Locate the string "with" in the listing below. Copy every line where it is found.

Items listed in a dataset
** START **

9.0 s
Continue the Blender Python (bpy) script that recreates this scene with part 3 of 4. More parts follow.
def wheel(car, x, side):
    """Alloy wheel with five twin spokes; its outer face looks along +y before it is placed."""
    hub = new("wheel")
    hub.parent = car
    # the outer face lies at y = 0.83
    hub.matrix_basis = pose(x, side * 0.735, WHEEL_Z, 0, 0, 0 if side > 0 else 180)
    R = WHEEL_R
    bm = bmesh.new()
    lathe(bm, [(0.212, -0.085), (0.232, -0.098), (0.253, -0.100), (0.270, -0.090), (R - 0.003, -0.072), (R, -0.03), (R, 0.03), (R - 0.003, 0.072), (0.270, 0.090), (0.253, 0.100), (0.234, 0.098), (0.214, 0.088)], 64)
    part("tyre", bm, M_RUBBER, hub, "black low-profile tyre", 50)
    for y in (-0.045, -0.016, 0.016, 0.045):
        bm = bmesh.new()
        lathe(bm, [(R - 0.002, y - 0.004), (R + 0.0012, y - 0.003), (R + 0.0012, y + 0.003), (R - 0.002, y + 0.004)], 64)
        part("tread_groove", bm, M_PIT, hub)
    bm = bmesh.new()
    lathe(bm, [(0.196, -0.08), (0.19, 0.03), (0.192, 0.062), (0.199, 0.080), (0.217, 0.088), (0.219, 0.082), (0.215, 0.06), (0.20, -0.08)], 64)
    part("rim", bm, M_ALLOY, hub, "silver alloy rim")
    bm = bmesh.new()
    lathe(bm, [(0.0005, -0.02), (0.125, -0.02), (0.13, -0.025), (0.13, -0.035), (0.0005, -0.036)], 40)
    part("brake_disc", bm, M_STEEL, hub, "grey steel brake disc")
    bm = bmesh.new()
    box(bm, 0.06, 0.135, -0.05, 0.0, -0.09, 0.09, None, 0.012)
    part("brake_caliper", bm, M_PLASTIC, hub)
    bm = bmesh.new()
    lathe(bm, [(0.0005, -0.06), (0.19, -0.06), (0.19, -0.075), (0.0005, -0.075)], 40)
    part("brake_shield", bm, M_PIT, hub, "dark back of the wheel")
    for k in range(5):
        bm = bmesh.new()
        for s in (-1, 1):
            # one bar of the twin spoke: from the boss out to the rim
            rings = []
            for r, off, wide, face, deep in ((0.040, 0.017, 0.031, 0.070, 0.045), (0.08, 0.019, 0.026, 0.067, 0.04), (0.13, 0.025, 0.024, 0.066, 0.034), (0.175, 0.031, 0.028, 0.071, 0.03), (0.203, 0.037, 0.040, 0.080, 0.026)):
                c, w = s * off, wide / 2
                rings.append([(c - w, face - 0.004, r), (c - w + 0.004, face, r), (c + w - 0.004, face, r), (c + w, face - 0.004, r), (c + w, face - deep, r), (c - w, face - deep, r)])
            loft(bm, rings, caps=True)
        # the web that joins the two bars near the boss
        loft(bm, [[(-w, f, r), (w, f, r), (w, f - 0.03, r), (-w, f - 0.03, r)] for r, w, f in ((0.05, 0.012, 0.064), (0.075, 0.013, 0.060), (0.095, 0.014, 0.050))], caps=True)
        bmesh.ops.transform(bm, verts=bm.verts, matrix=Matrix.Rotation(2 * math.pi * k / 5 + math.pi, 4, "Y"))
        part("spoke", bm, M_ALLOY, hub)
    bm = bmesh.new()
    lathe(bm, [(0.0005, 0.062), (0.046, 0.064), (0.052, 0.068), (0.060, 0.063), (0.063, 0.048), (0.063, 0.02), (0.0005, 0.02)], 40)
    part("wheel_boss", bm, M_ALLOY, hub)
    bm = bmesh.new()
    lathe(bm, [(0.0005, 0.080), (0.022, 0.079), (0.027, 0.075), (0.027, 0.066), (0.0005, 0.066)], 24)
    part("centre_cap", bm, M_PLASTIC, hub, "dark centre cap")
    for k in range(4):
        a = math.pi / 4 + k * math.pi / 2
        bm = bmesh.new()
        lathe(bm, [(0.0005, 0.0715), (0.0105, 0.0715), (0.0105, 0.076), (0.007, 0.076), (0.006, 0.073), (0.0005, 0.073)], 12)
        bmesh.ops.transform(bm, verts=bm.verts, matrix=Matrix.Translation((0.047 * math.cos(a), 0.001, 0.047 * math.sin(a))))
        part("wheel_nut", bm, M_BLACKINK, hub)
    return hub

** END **
** START **

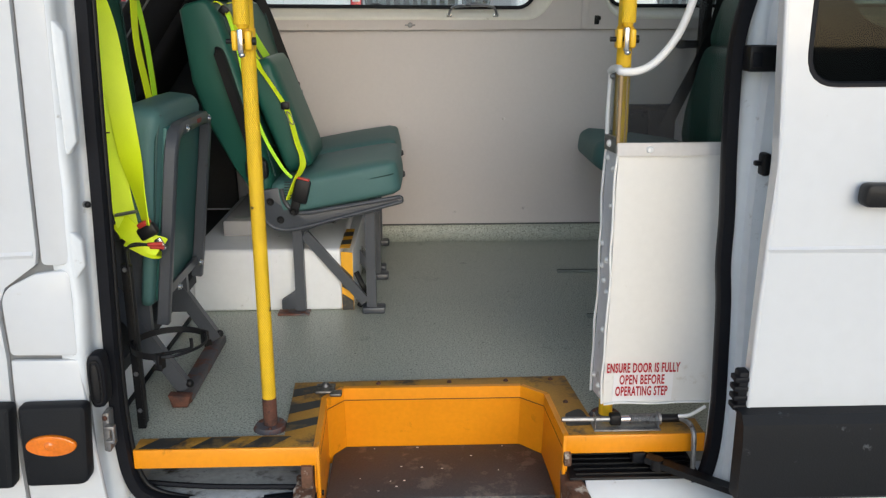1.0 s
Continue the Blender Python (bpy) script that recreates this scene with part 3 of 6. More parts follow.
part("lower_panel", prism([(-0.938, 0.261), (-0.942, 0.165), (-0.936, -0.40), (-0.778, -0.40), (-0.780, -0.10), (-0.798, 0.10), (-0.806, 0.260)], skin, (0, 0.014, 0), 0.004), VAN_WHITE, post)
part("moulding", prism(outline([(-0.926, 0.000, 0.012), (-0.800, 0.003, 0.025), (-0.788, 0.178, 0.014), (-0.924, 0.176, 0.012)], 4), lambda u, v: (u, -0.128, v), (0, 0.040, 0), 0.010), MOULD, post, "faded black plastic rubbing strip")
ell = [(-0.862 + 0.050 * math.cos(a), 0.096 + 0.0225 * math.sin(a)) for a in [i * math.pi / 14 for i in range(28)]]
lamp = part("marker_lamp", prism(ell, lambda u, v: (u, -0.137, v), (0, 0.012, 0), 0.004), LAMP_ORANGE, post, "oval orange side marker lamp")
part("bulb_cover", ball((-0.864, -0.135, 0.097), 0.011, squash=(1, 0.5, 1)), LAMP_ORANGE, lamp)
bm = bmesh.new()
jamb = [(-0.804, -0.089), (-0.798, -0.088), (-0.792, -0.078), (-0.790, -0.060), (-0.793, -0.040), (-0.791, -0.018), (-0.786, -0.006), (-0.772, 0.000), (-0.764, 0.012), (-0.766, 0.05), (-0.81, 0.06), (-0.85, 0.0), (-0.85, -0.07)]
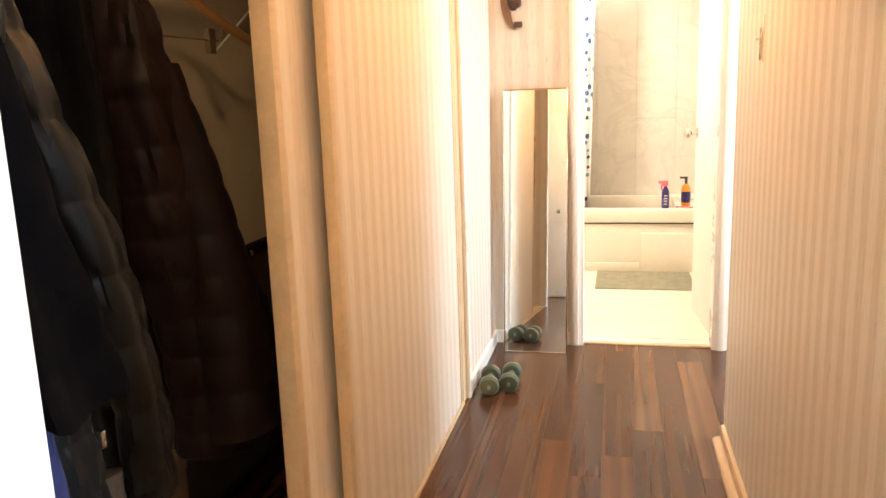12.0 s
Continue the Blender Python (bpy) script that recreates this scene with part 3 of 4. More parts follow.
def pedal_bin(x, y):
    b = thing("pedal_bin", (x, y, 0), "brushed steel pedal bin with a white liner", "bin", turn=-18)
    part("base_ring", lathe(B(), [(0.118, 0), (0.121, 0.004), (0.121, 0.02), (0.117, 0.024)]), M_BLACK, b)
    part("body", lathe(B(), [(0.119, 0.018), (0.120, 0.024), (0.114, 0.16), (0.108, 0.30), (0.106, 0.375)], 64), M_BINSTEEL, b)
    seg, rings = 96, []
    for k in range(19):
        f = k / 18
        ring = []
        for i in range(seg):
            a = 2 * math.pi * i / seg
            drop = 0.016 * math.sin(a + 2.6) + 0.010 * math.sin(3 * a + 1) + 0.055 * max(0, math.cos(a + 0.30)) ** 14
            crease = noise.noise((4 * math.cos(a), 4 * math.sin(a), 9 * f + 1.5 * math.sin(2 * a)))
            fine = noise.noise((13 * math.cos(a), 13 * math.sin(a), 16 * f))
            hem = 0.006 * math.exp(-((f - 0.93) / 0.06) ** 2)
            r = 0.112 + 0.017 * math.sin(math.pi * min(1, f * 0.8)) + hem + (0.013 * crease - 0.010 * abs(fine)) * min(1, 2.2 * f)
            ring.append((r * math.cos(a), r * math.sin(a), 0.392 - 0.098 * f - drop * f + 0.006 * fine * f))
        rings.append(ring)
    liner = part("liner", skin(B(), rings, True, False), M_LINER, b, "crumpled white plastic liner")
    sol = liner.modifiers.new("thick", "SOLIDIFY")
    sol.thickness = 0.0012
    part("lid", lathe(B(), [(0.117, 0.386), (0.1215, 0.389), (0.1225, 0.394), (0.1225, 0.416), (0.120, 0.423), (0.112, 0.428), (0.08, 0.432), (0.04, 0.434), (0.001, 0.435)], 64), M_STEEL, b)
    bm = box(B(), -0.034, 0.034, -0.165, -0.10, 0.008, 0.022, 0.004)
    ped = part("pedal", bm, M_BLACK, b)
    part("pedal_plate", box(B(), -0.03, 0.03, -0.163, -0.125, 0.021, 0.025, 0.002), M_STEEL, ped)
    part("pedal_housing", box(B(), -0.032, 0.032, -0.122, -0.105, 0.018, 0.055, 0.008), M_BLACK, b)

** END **

▸ **Correct result**
Continue the Blender Python (bpy) script that recreates this scene with part 3 of 4. More parts follow.
    """Alloy wheel with five twin spokes; its outer face looks along +y before it is placed."""
Continue the Blender Python (bpy) script that recreates this scene with part 3 of 6. More parts follow.
Continue the Blender Python (bpy) script that recreates this scene with part 3 of 4. More parts follow.
    b = thing("pedal_bin", (x, y, 0), "brushed steel pedal bin with a white liner", "bin", turn=-18)